California is hardly alone in mistreating its indigenous people, but this state took that pattern to extremes seen in few other places. Moreover, the vestiges of that shameful history continue to this day.

Looking back, it seems incomprehensible that the earliest official acts of the newly established state of California included a call for extermination of the indigenous population, the funding of militias to carry out that edict, and a law allowing Indian children to be separated from their families and their parents to be sold into indentured servitude — virtual slavery. Such actions decimated the Native American population, reducing them by 80% in just over 30 years. It is no exaggeration to call this attempted genocide. And this came after tens of thousands already had perished as the result of being removed from their ancestral lands, exposed to European diseases and forced into servitude by the Spanish mission system.

Today, Native American communities have rebounded, representing nearly 2% of the state population, with more than 700,000 members in 110 federally recognized tribes. Many tribes have prospered in recent years, since the introduction of on-reservation gaming and other forms of economic development. For those tribes, new revenues have translated into improved facilities and services, including education and health care.

But the majority of reservations are in remote locations where gaming development is not realistic and other economic activity yields marginal results. They continue to suffer from poverty, unemployment, inadequate services, substandard housing, substance abuse and overall lower quality of life — all legacies of having had their populations wracked by violence and disease, and having been excluded from the social and economic mainstream long afterward.

Most of this comes as a surprise to the non-Indian population. Schools skimp on teaching this history, even today describing the mission era in glowing terms and scarcely mentioning the horrific treatment of Indians at the hands of the state of California.

The disrespect and indignities suffered by the Native American community don’t stop there. Outsiders commonly trespass on reservation land, off-roading, illegally hunting and operating criminal enterprises. Public officials routinely challenge the powers of tribal authorities, denying their status as sovereign nations and seeking to subject them to regulations from which they are exempt under federal law. Local governments and private landowners who literally stole Indian water resources wage lengthy legal battles to avoid restoring those rights. Law enforcement agencies dispute the authority of tribal police forces.

Native American children attending public schools all too often are denied the opportunity to express their ethnic and cultural identities, in a throwback to the decades when children were removed from Native American families, sent to boarding schools and forbidden to even speak their tribal languages. And, particularly in rural areas, individual Indians continue to suffer from discrimination in housing, employment and services when living or working off the reservation.

Consequently, California has far to go in correcting past injustices to Native Americans and ensuring fair treatment going forward.

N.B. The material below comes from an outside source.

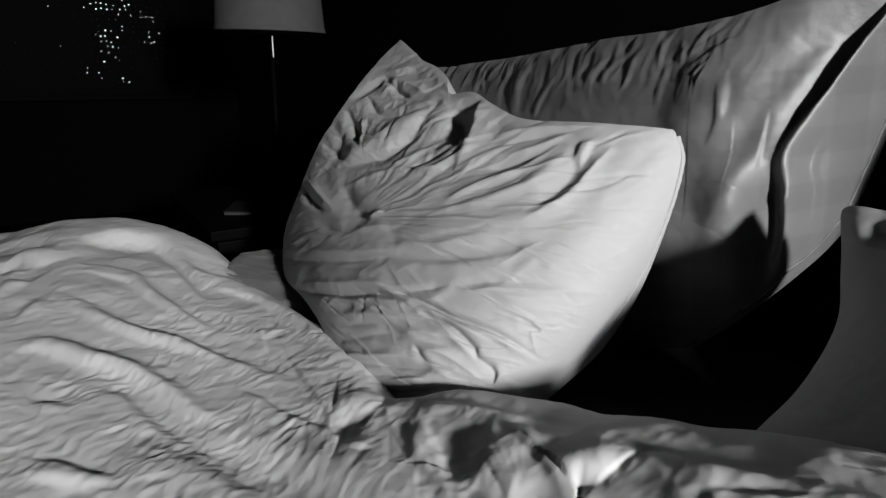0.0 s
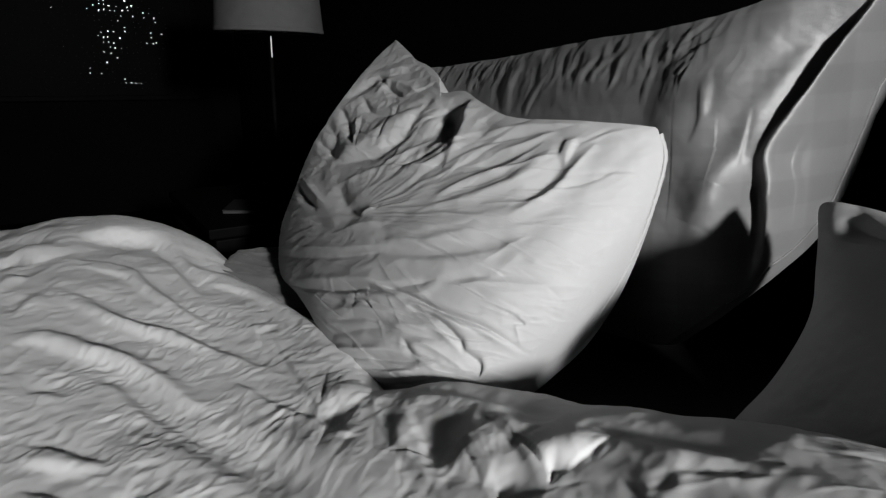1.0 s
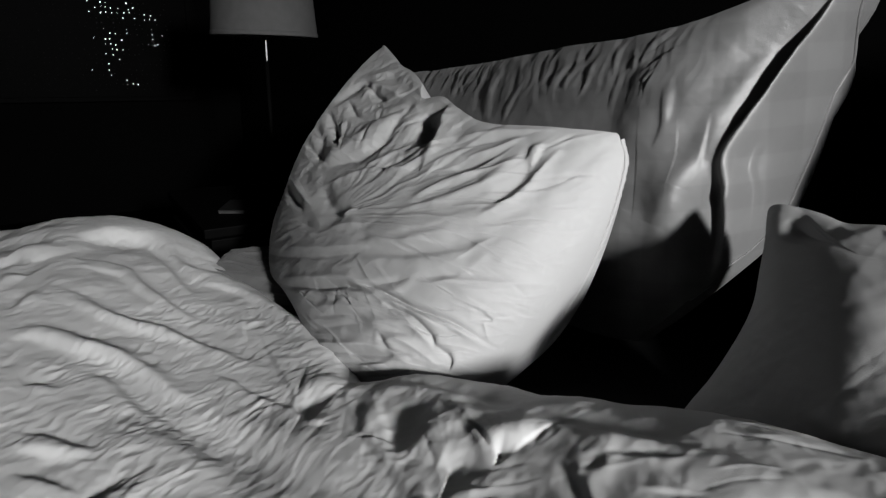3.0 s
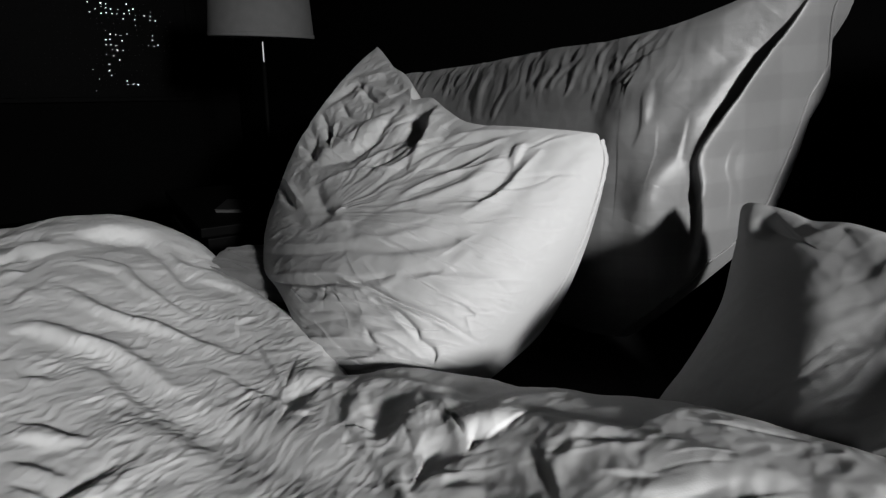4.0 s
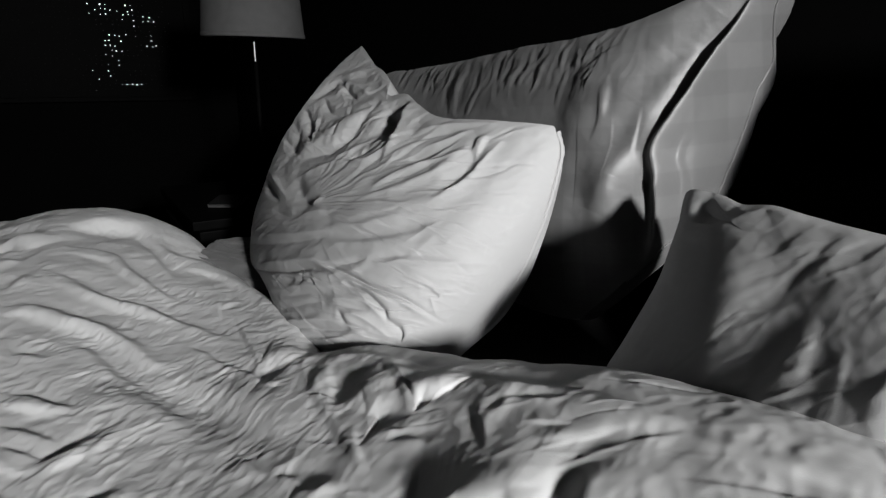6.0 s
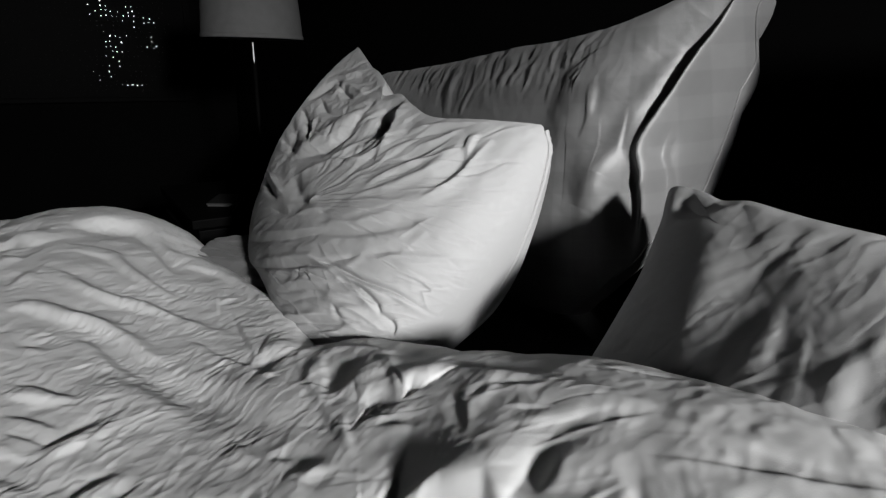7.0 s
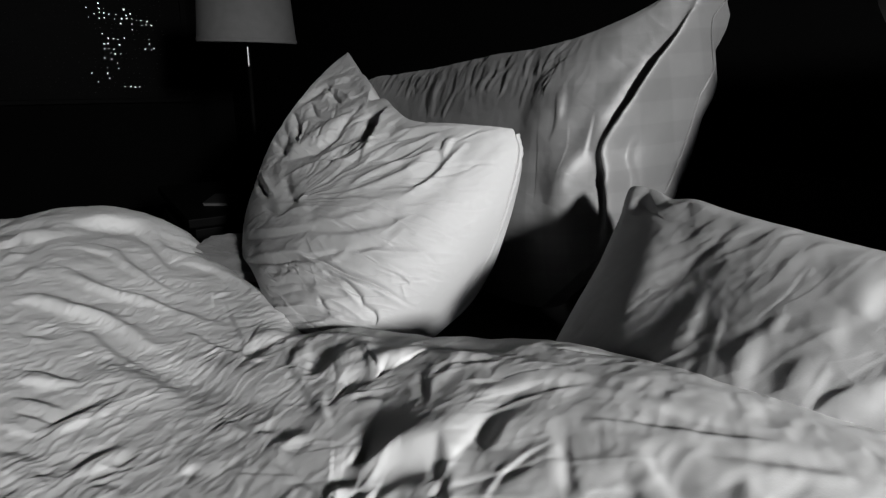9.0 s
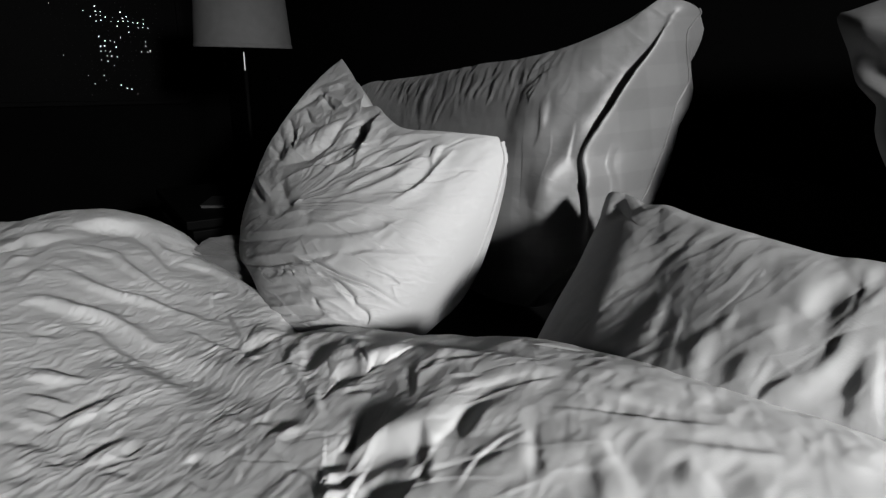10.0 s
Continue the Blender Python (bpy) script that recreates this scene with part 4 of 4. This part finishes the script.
LAMP = Vector((-0.58, 2.0, 0.569))


def table_lamp():
    t = thing("table_lamp", LAMP, "table lamp with a linen drum shade, switched off", "lamp")
    b = LAMP
    part("base", lathe(b, [(0, 0.0), (0.075, 0.0), (0.078, 0.012), (0.02, 0.022), (0.0, 0.022)]), UNLIT_WOOD, t)
    part("stem", lathe(b, [(0.007, 0.02), (0.007, 0.1), (0.011, 0.115), (0.007, 0.13), (0.007, 0.52), (0.0, 0.52)], 20), UNLIT_WOOD, t)
    part("pull_cord", lathe(b + Vector((0.03, -0.09, 0)), [(0.0, 0.44), (0.0022, 0.446), (0.0022, 0.505), (0.0, 0.506)], 10), PULL, t, "short bright pull chain")
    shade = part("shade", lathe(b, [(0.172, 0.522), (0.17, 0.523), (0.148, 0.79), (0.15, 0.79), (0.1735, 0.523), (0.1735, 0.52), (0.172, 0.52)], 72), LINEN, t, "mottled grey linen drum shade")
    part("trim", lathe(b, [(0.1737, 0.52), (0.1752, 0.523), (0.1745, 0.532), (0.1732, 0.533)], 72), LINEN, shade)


table_lamp()


def booklet(c, turn, size, mat, label):
    ax = (Vector((math.cos(turn), math.sin(turn), 0)), Vector((-math.sin(turn), math.cos(turn), 0)), Vector((0, 0, 1)))
    t = thing("booklet", c, label, "booklet")
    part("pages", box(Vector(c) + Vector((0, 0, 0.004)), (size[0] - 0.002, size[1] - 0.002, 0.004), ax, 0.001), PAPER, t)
    part("cover", box(Vector(c) + Vector((0, 0, 0.0095)), (size[0], size[1], 0.0015), ax, 0.0005), mat, t)


booklet((-0.60, 1.70, 0.569), 0.1, (0.05, 0.07), CARD, "thin dark booklet on the bedside table")
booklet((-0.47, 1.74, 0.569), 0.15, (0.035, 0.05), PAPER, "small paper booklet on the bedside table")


# ---- the screened window on the far side
def screened_window():
    w = thing("window_1", at(0.25, 4.35, 1.4), "window behind a pierced screen, day showing through leaves", "window", kind="structure")
    for h in (-0.33, 0.83):
        part("window_frame", box(at(h, 4.35, 1.475), (0.02, 0.05, 0.725)), UNLIT_WOOD, w)
    for z in (0.77, 2.18):
        part("window_frame", box(at(0.25, 4.35, z), (0.56, 0.05, 0.02)), UNLIT_WOOD, w)
    # the screen: a thin panel with rows of three-cornered holes
    t = thing("pierced_screen", at(0.25, 4.2, 0.75), "dark screen pierced with rows of small triangular holes", "screen")
    pitch, s0 = 0.03, 4.2
    v, f = [], []
    for i in range(43):
        for j in range(48):
            h, z = -0.36 + i * pitch, 0.76 + j * pitch
            k = len(v)
            cell = [(h, z), (h + pitch, z), (h + pitch, z + pitch), (h, z + pitch)]
            r = pitch * random.uniform(0.06, 0.16)
            a0 = random.choice((0.5, 1.57, 2.6, -1.57)) + random.uniform(-0.2, 0.2)
            mid = (h + pitch / 2 + random.uniform(-0.006, 0.006), z + pitch / 2 + random.uniform(-0.006, 0.006))
            hole = sorted([(mid[0] + r * math.cos(a0 + q * 2.094), mid[1] + r * math.sin(a0 + q * 2.094)) for q in range(3)], key=lambda p: math.atan2(p[1] - mid[1], p[0] - mid[0]))
            if random.random() < 0.35:
                v += [tuple(at(p[0], s0, p[1])) for p in cell]
                f.append((k, k + 1, k + 2, k + 3))
                continue
            v += [tuple(at(p[0], s0, p[1])) for p in (*cell, *hole)]
            start = [min(range(3), key=lambda q: math.dist(hole[q], c)) for c in cell]
            for e in range(4):
                n = (e + 1) % 4
                f.append((k + e, k + n, k + 4 + start[n]))
                if start[e] != start[n]:
                    f.append((k + e, k + 4 + start[n], k + 4 + start[e]))
    me = mesh_of("panel", v, f, False)
    tagged(part("panel", me, UNLIT_WOOD, t), kind="stuff")
    for h in (-0.37, 0.9):
        part("upright", box(at(h, 4.2, 1.43), (0.015, 0.015, 0.7)), UNLIT_WOOD, t)
    for z in (0.745, 2.17):
        part("rail", box(at(0.265, 4.2, z), (0.65, 0.015, 0.015)), UNLIT_WOOD, t)


screened_window()


# gaps between the leaves: place along the wall, height, half width, half height
GAPS = [(0.5, 1.36, 0.18, 0.106), (0.83, 1.28, 0.106, 0.074), (0.67, 1.26, 0.064, 0.159), (0.43, 0.87, 0.095, 0.074), (0.64, 0.81, 0.106, 0.042), (0.64, 0.67, 0.095, 0.064), (0.83, 1.1, 0.053, 0.138), (0.45, 0.71, 0.042, 0.042), (0.54, 1.06, 0.095, 0.179)]


def foliage():
    """Leaves outside the far window, with gaps that let the sky through."""
    bm = bmesh.new()
    rnd = random.Random(4)
    for k in range(17000):
        h, z = rnd.uniform(-1.2, 1.6), rnd.uniform(0.3, 2.8)
        if any(((h - a) / c) ** 2 + ((z - b) / d) ** 2 < 0.85 and rnd.random() < 0.985 for a, b, c, d in GAPS):
            continue
        c = at(h, 5.2 + rnd.uniform(-0.15, 0.15), z)
        a, r = rnd.uniform(0, 6.28), rnd.uniform(0.03, 0.06)
        u = HEAD * math.cos(a) + Vector((0, 0, 1)) * math.sin(a)
        w = (HEAD * -math.sin(a) + Vector((0, 0, 1)) * math.cos(a)) * 0.5 + SIDE * rnd.uniform(-0.3, 0.3)
        bm.faces.new([bm.verts.new(c + u * r), bm.verts.new(c + w * r + u * r * 0.2), bm.verts.new(c - u * r), bm.verts.new(c - w * r + u * r * 0.2)])
    ob = part("foliage", bm, LEAF)
    tagged(ob, "dark mass of leaves outside the screened window", "foliage", kind="stuff")


foliage()
ob = part("backdrop", box(at(0.2, 6.2, 1.6), (2.2, 0.02, 1.8), bevel=0), DAY)
tagged(ob, "bright sky far outside the window", "sky", kind="structure")

# ---- the near window, out of view, that lights the bed
w2 = thing("window_2", at(0.1, -2.65, 1.705), "small window that lets in the daylight", "window", kind="structure")
for h in (-0.205, 0.405):
    part("window_frame", box(at(h, -2.65, 1.705), (0.015, 0.05, 0.375)), UNLIT_WOOD, w2)
for z in (1.345, 2.065):
    part("window_frame", box(at(0.1, -2.65, z), (0.29, 0.05, 0.015)), UNLIT_WOOD, w2)
ob = part("outside", box(at(0.1, -3.4, 1.8), (1.2, 0.02, 1.2), bevel=0), GLOW)
tagged(ob, "pale sky outside the near window", "sky", kind="structure")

The governor’s executive order mandates establishment of a Truth and Healing Council, to properly document the treatment of Native Americans in California through collaboration with the state’s tribes. Like the Truth and Reconciliation Commission established in Canada to address similar issues in treatment of its First Nations population, and a similar body created in South Africa to heal the wounds left by generations of apartheid, this can be a useful and beneficial tool for clarifying the historical record, educating the public and building trust between the Indian and non-Indian populations. The council’s annual reports, and its final report in 2025, are intended to set a new path for that relationship.

Just as any journey begins with an initial step, the governor’s executive order and the apology it contains represent that first step.

For the first time, the state will hear from the Native American population about its experience, past and present, and use what is learned to craft the foundation for a new, better relationship. For California’s Native American population, that can’t come too soon.